Cette frappe est systématiquement réalisée par un système de force combinant des moyens d’Intelligence, Surveillance & Reconnaissance (ISR) et de désignation d’objectif, des effecteurs (canons, missiles surface-surface – terrestres et navals –, plates-formes aériennes et munitions – missiles, bombes – et des moyens de C2, les PC et systèmes d’information et de communication.
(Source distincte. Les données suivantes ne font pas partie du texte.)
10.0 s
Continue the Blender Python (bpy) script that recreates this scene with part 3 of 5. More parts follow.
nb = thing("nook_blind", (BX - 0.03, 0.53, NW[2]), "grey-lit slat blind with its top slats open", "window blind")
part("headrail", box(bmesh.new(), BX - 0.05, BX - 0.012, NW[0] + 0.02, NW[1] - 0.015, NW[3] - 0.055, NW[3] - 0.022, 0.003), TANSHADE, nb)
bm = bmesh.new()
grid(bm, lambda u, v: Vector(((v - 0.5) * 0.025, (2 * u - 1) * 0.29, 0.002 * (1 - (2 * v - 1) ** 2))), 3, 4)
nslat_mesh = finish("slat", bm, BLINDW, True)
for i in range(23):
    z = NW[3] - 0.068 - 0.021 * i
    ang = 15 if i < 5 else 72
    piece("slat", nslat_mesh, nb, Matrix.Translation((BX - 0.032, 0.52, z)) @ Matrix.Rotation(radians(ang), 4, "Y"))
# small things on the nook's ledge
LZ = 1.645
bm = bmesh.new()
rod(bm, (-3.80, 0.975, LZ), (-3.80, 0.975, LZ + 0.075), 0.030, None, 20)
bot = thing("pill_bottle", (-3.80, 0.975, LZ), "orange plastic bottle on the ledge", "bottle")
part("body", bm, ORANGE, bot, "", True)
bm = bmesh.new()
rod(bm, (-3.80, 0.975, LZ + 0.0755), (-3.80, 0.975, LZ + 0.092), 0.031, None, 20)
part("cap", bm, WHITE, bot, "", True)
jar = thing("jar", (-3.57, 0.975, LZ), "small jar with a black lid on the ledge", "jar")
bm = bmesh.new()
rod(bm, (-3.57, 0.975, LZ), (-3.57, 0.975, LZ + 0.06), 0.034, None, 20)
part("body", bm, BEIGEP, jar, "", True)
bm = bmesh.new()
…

Ces systèmes de force connaissent plusieurs évolutions notables actuellement sous l’effet des avancées technologiques (haute vélocité, précision, miniaturisation, etc.) et des configurations géostratégiques : une première dynamique est générée par la compétition entre les États-Unis, la Russie et la Chine ; la seconde apparaît comme le résultat direct de l’antagonisme qui oppose « l’axe de résistance » chiite piloté par Téhéran d’une part, les Occidentaux et les pays du Golfe d’autre part. Les ambitions prioritaires manifestées par l’U.S. Army avec ses programmes de Long-Range Precision Fires (LRPF), la course à l’arme hypersonique, mais aussi les réalisations démontrées par l’Iran avec les frappes sur les raffineries d’Aramco ou les bases américaines d’Irak témoignent ainsi d’une accélération des évolutions de ce type de frappe.
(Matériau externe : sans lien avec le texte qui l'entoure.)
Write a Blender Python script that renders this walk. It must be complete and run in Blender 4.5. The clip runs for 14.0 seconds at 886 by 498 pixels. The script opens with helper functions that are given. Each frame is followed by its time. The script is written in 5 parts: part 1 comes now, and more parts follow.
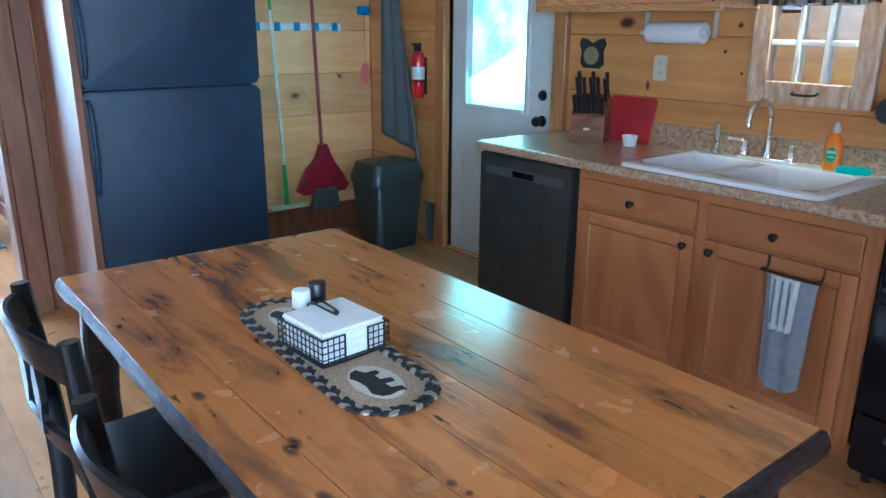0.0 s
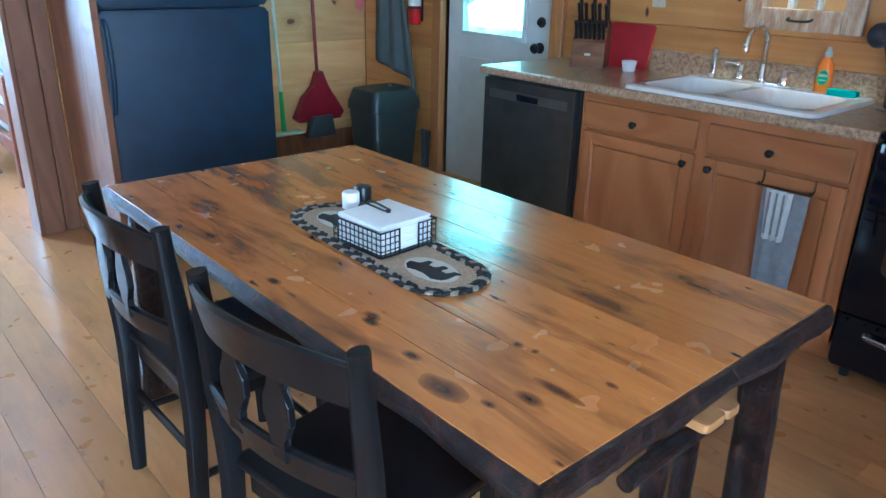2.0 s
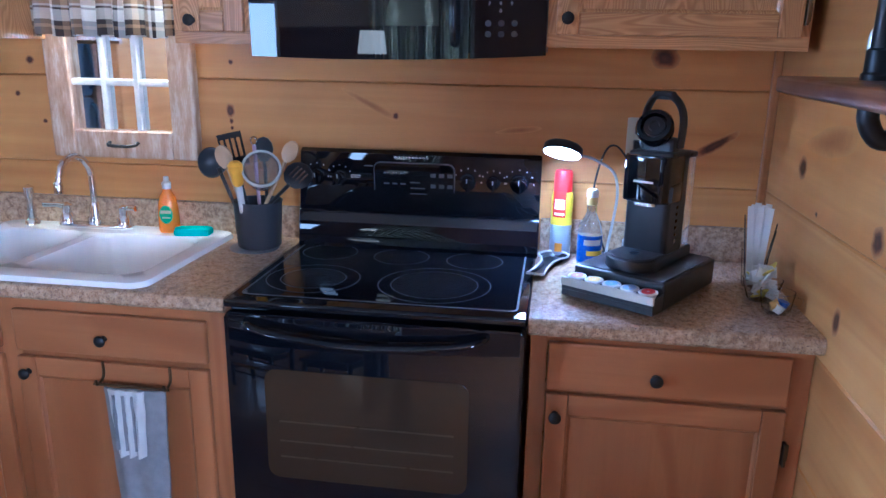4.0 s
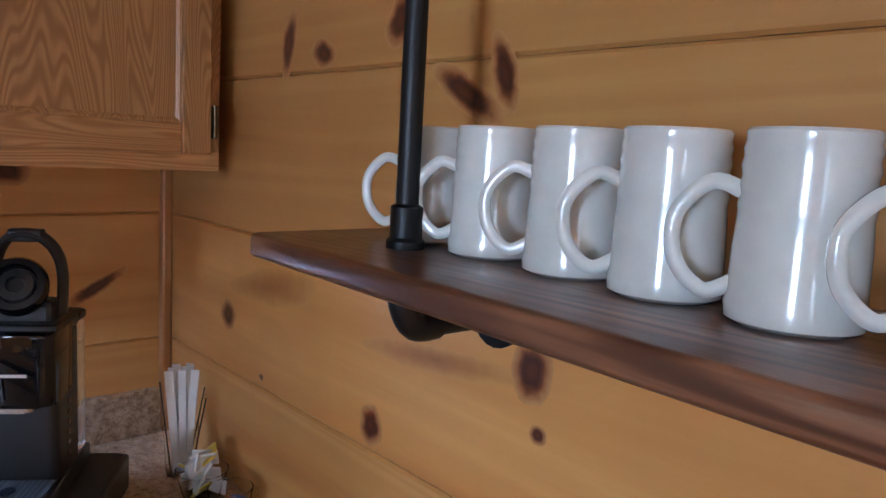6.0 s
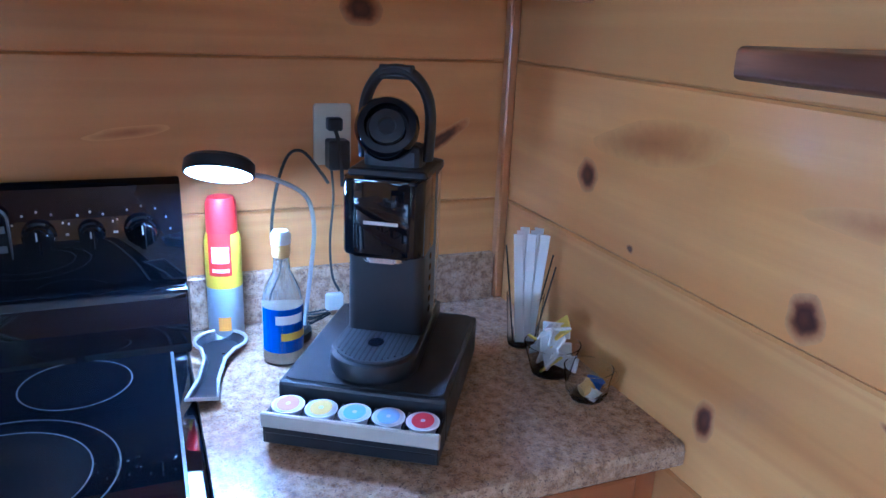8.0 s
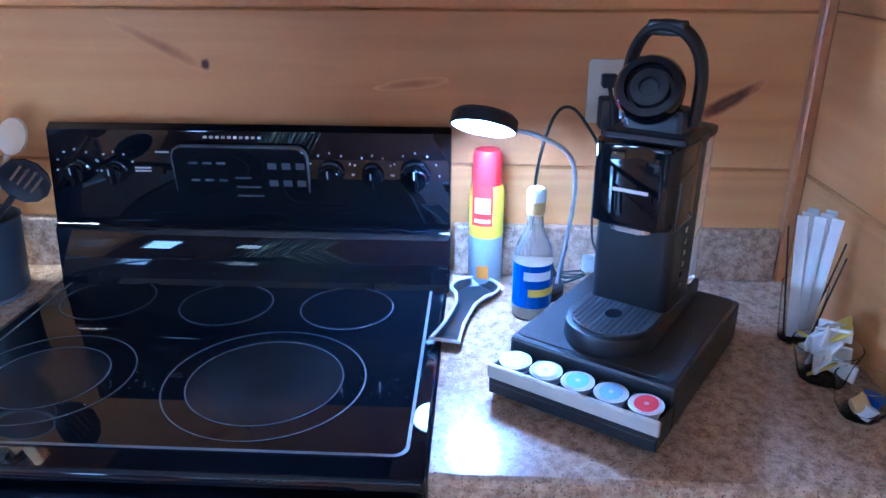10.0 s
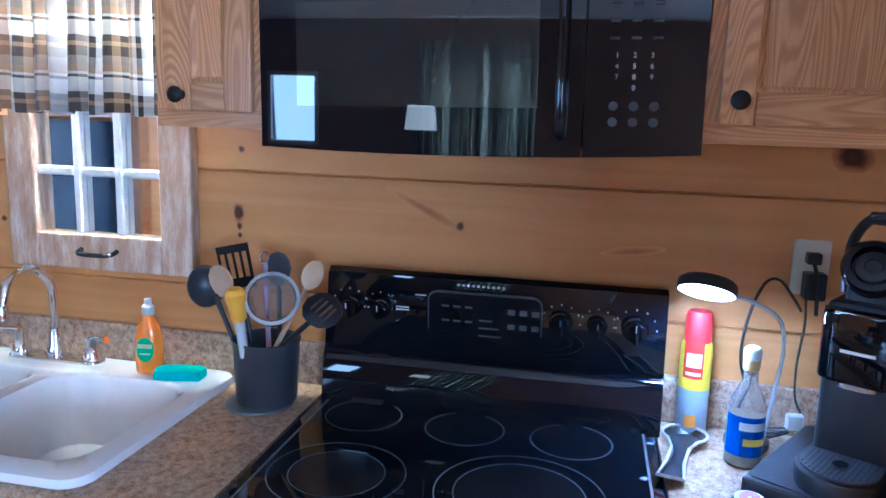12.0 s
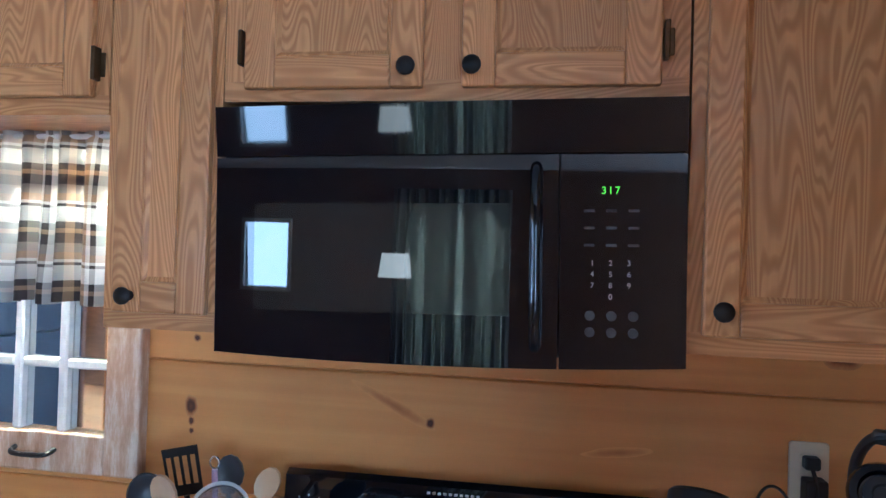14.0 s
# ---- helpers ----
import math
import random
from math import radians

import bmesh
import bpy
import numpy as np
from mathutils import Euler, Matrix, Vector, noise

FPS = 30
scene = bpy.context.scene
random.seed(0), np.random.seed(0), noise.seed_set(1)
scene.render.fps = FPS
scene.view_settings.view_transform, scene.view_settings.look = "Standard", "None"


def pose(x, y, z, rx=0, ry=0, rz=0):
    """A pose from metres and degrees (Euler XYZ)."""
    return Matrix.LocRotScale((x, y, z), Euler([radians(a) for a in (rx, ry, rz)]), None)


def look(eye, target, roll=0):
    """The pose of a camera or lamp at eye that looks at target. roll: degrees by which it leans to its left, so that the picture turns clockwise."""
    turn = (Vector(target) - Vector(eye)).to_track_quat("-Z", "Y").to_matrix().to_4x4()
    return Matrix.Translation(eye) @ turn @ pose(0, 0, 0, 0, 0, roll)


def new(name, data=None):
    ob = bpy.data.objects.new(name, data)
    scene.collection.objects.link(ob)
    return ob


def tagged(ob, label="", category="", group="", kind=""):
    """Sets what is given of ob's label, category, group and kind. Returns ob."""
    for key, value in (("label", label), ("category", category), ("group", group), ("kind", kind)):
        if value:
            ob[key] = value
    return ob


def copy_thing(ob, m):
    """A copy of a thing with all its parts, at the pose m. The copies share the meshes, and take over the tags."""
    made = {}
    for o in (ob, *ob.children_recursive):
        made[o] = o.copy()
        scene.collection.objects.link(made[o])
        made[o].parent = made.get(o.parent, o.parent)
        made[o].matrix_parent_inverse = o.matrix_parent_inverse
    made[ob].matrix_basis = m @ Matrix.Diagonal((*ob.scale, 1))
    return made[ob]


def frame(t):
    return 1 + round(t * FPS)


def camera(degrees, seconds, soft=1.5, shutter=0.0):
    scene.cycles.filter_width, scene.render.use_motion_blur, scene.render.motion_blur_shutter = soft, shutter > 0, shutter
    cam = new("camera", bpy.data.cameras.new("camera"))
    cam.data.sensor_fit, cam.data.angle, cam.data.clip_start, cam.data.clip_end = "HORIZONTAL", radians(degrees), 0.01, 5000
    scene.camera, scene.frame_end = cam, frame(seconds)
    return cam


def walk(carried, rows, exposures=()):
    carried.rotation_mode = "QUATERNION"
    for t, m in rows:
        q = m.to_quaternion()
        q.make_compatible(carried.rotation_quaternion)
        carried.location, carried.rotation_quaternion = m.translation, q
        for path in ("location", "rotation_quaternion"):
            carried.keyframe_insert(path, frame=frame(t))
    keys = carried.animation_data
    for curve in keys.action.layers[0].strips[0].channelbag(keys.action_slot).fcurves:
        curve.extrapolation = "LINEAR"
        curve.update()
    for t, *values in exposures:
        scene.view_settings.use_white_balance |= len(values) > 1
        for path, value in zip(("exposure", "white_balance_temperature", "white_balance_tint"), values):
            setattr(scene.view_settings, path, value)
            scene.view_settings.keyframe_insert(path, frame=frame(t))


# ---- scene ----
cam = camera(62.3, 14.0)
PATH = [
    (0, (-0.091, 0.195, 1.455), (1.108, 1.687, 0.874), 0.5),
    (0.5, (-0.253, 0.173, 1.415), (0.934, 1.638, 0.748), 1.3),
    (1, (-0.373, 0.167, 1.408), (0.81, 1.613, 0.696), 2.1),
    (1.5, (-0.402, 0.175, 1.408), (0.78, 1.613, 0.677), 2.0),
    (2, (-0.352, 0.174, 1.41), (0.881, 1.568, 0.676), 1.4),
    (2.2, (-0.279, 0.178, 1.405), (1.001, 1.535, 0.683), 1.4),
    (2.5, (-0.093, 0.172, 1.419), (1.293, 1.43, 0.714), 1.2),
    (2.9, (0.153, 0.135, 1.467), (1.712, 1.197, 0.802), 1.1),
    (3, (0.202, 0.139, 1.465), (1.814, 1.13, 0.817), 1.2),
    (3.5, (0.447, 0.185, 1.475), (2.251, 0.832, 0.903), 1.2),
    (4, (0.676, 0.228, 1.523), (2.586, 0.509, 1.0), 1.0),
    (4.2, (0.766, 0.198, 1.523), (2.699, 0.342, 1.031), 0.8),
    (6.3, (1.358, 0.259, 1.605), (2.791, -1.113, 1.353), 3.3),
    (6.5, (1.396, 0.276, 1.609), (2.87, -1.047, 1.336), 3.3),
    (7, (1.498, 0.317, 1.577), (3.107, -0.801, 1.174), 3.5),
    (7.5, (1.545, 0.327, 1.52), (3.244, -0.591, 1.002), 3.3),
    (7.7, (1.558, 0.324, 1.502), (3.282, -0.526, 0.949), 3.0),
    (9.8, (1.612, 0.183, 1.508), (3.464, 0.216, 0.756), -0.0),
    (10, (1.581, 0.209, 1.516), (3.433, 0.298, 0.767), 0.2),
    (10.5, (1.482, 0.3, 1.516), (3.334, 0.545, 0.801), 0.4),
    (11, (1.395, 0.377, 1.523), (3.254, 0.705, 0.862), 1.1),
    (11.5, (1.352, 0.425, 1.518), (3.237, 0.814, 0.975), 1.4),
    (12, (1.323, 0.429, 1.555), (3.255, 0.819, 1.214), 1.9),
    (12.5, (1.335, 0.408, 1.627), (3.29, 0.797, 1.466), 2.0),
    (13, (1.341, 0.43, 1.673), (3.301, 0.829, 1.64), 1.8),
    (13.5, (1.37, 0.445, 1.681), (3.33, 0.841, 1.711), 1.8),
    (14, (1.428, 0.435, 1.675), (3.398, 0.783, 1.696), 1.8),
]
walk(cam, [(t, look(eye, target, roll)) for t, eye, target, roll in PATH],
     [(0, 0.16, 4250, 0), (1.2, 0.18, 4050, -5), (2, 0.2, 4200, -2), (2.5, 0.2, 4550, 3), (3.5, 0.4, 4150, 13), (4, 0.52, 4100, 15), (6.5, 0.1, 5200, 14), (7.5, 0.46, 3950, 10), (10, 0.9, 3650, 12), (11, 0.82, 3700, 12), (12, 0.56, 3950, 10), (13, 0.40, 4250, 7), (14, 0.40, 4250, 7)])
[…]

La présente note poursuit un double objectif. Sa première partie analyse les grandes évolutions de ces systèmes de force. Elle combine une approche par puissance et une approche par modèle de système de frappe distinguant profondeur stratégique / régionale (plusieurs centaines à milliers de kilomètres) et profondeur tactique et opérative basse (quelques dizaines à centaines de kilomètres) qui répondent à des logiques spécifiques. La seconde partie en tire les implications pour chacune de nos composantes de force, tant sur le plan offensif, c’est-à-dire de nos propres capacités de frappe, que défensif, c’est-à-dire sur le plan de nos mesures de protection et de défense face aux évolutions de cette menace aux lourdes conséquences.